Not to be defeated in their pursuit of the medicine they need, the PCs search Malmo's market place for someone who may have what they're looking for. They soon came across a young woman and her sleeping, wizened, old grandmother, who sell herbs but don't seem to have what the Mages need. That is until the grandmother wakes up, eyes the customers (well, one-eyes them. She is missing her right eye) and seems to realize they are indeed Wizards (they never mentioned they were Magi but did imply the herbs were needed for medicine and that the situation was grave).

The old woman, who bears the claw marks of a bird where her missing right eye should be, tells the Mages and their Companions that she does indeed have what they seek. Another Wizard, a dark and mysterious sort who looked the part of the Sorcerer far more than the PCs did, wanted to purchase it from her just the other day but he wouldn't pay her price and so she would not sell him the herbs.
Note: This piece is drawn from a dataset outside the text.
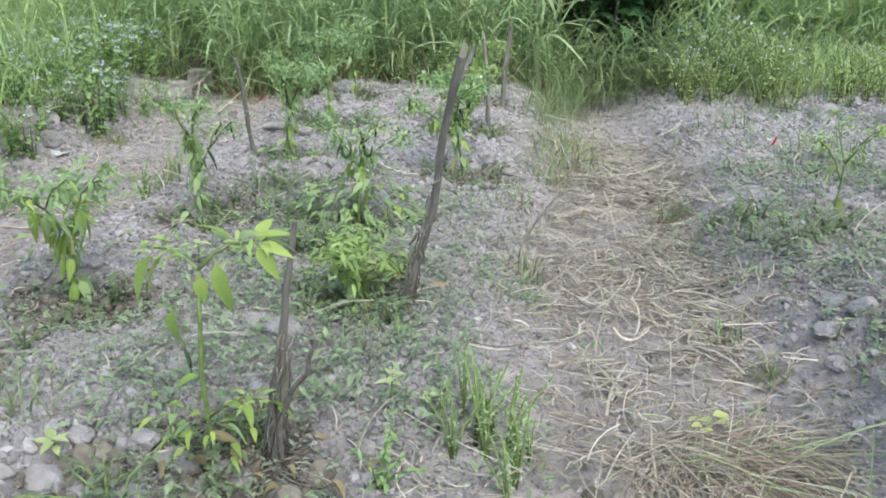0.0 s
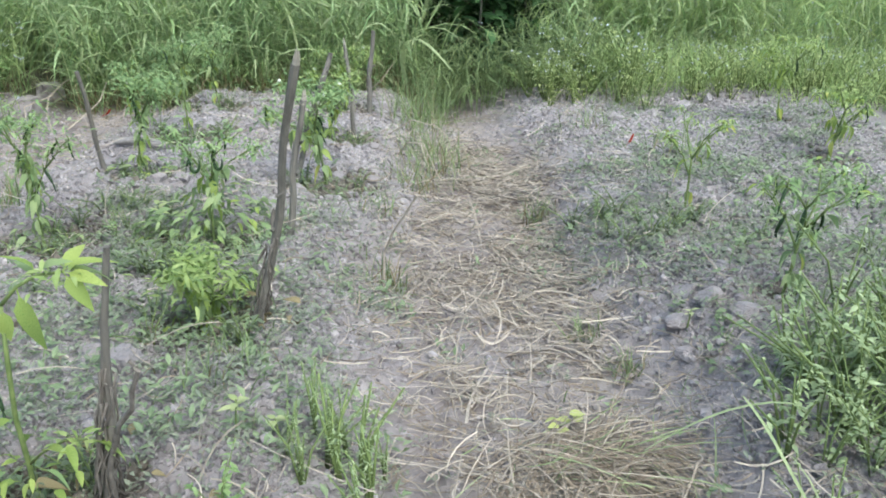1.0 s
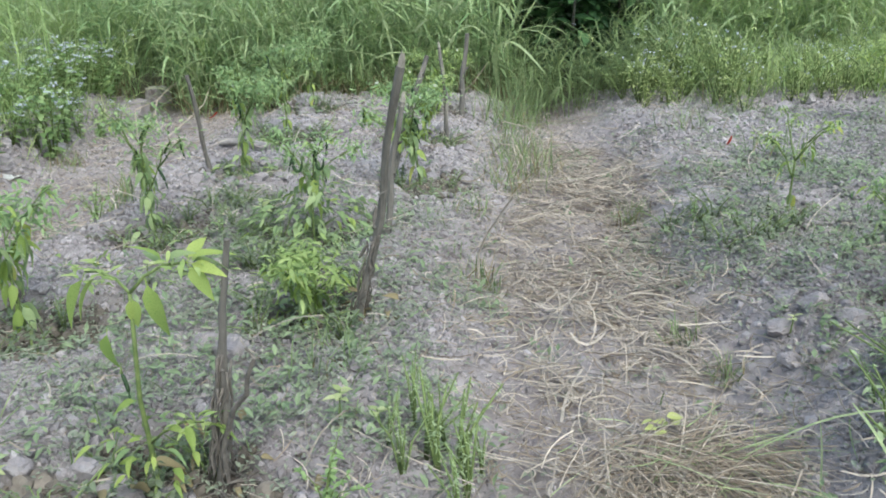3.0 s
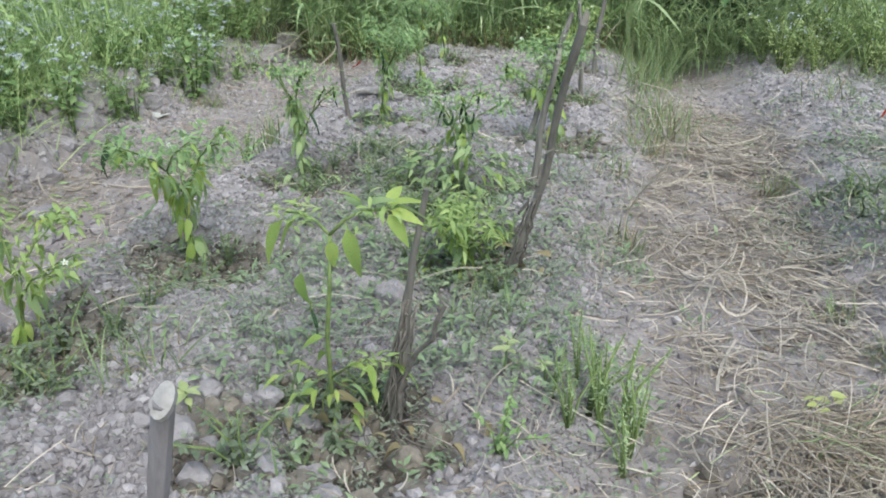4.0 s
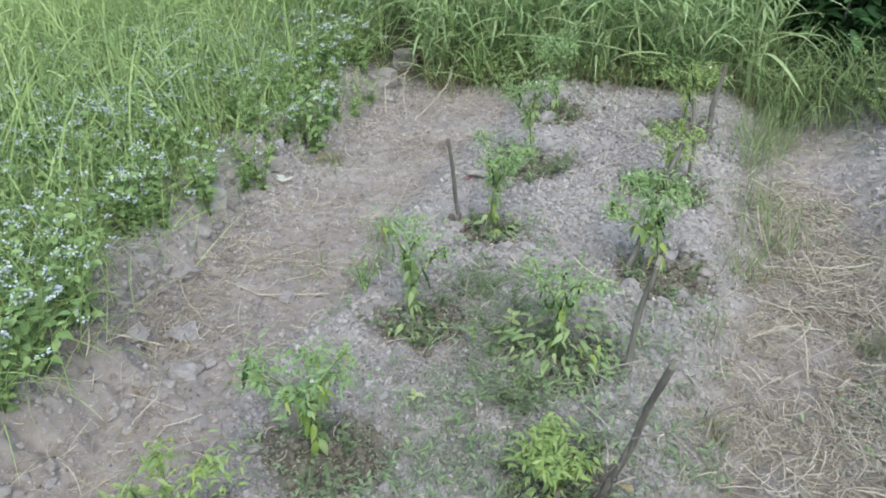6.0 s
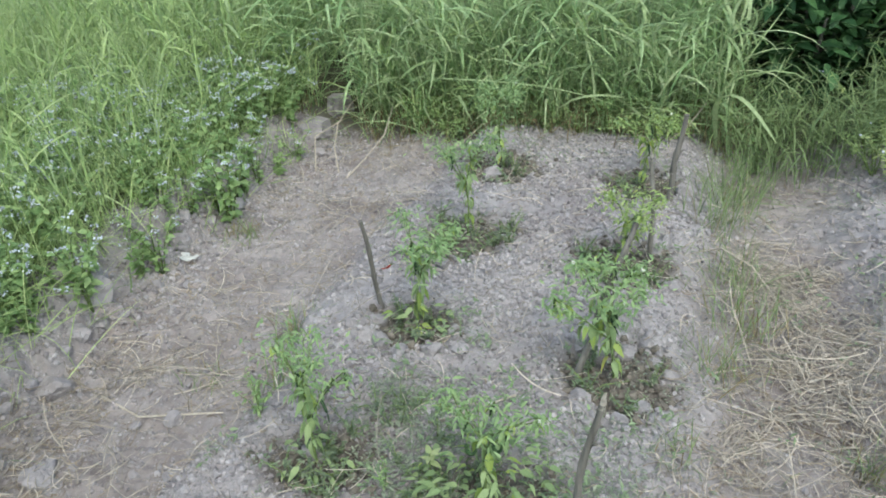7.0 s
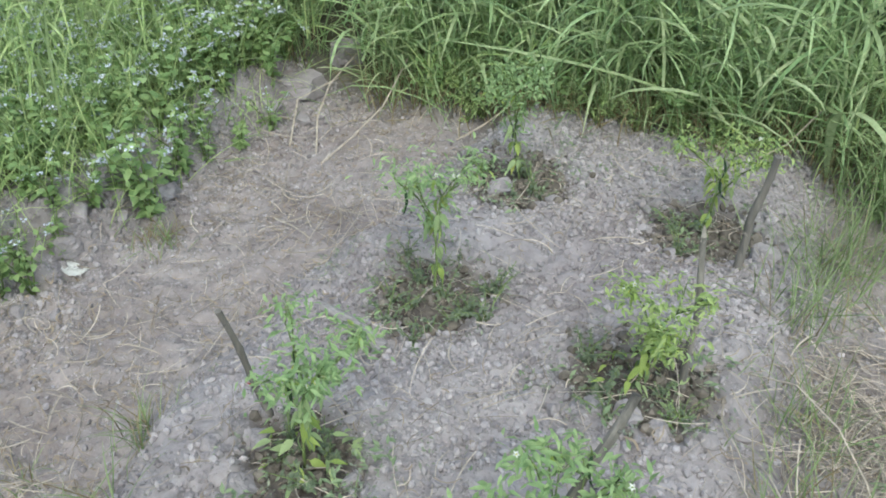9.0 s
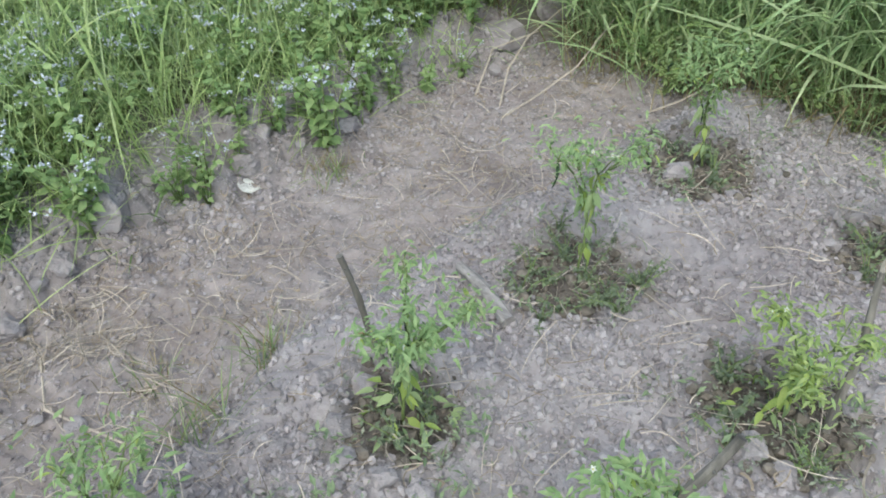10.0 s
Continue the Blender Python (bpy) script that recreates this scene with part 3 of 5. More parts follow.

Her price was the retrieval of her lost eye.

Stolen when she was a young lass, the age her granddaughter is now, by a raven who flew North into the thick woods. If the Mages can return her eye to her she will give them what they need...

More to come,

Barking Alien


  1. Very cool- look forward to reading more of this.

  2. Nice! Also looking forward to more updates. Ran a Ars Magica Campaign with scandinavian roots a couple of years ago. Had the chance to weave in a bit more of the norse and viking influence since it was set to York 1065. A very unstable Stonehenge Tribunal and politically unstable Britian.

    1. I think Ars Magica works best when the social and political elements of the time frame the campaign, even if they don't direct get involved in it.

      Actually, I can see that happening in this campaign far more than it did in many of my previous Ars Magica outtings. Usually I am more focused on the folklore/fairy tale nature of Mythic Europe and not the fact that the setting happens to be Europe in the Middle Ages. This time however, with the players being more detail oriented and less familiar with the fantastic angle of the source material, history may have something to say in the matter.

  3. Alright, the whole "retrieve my eye" thing has the wheels turning here now. That's a strong hook just by itself.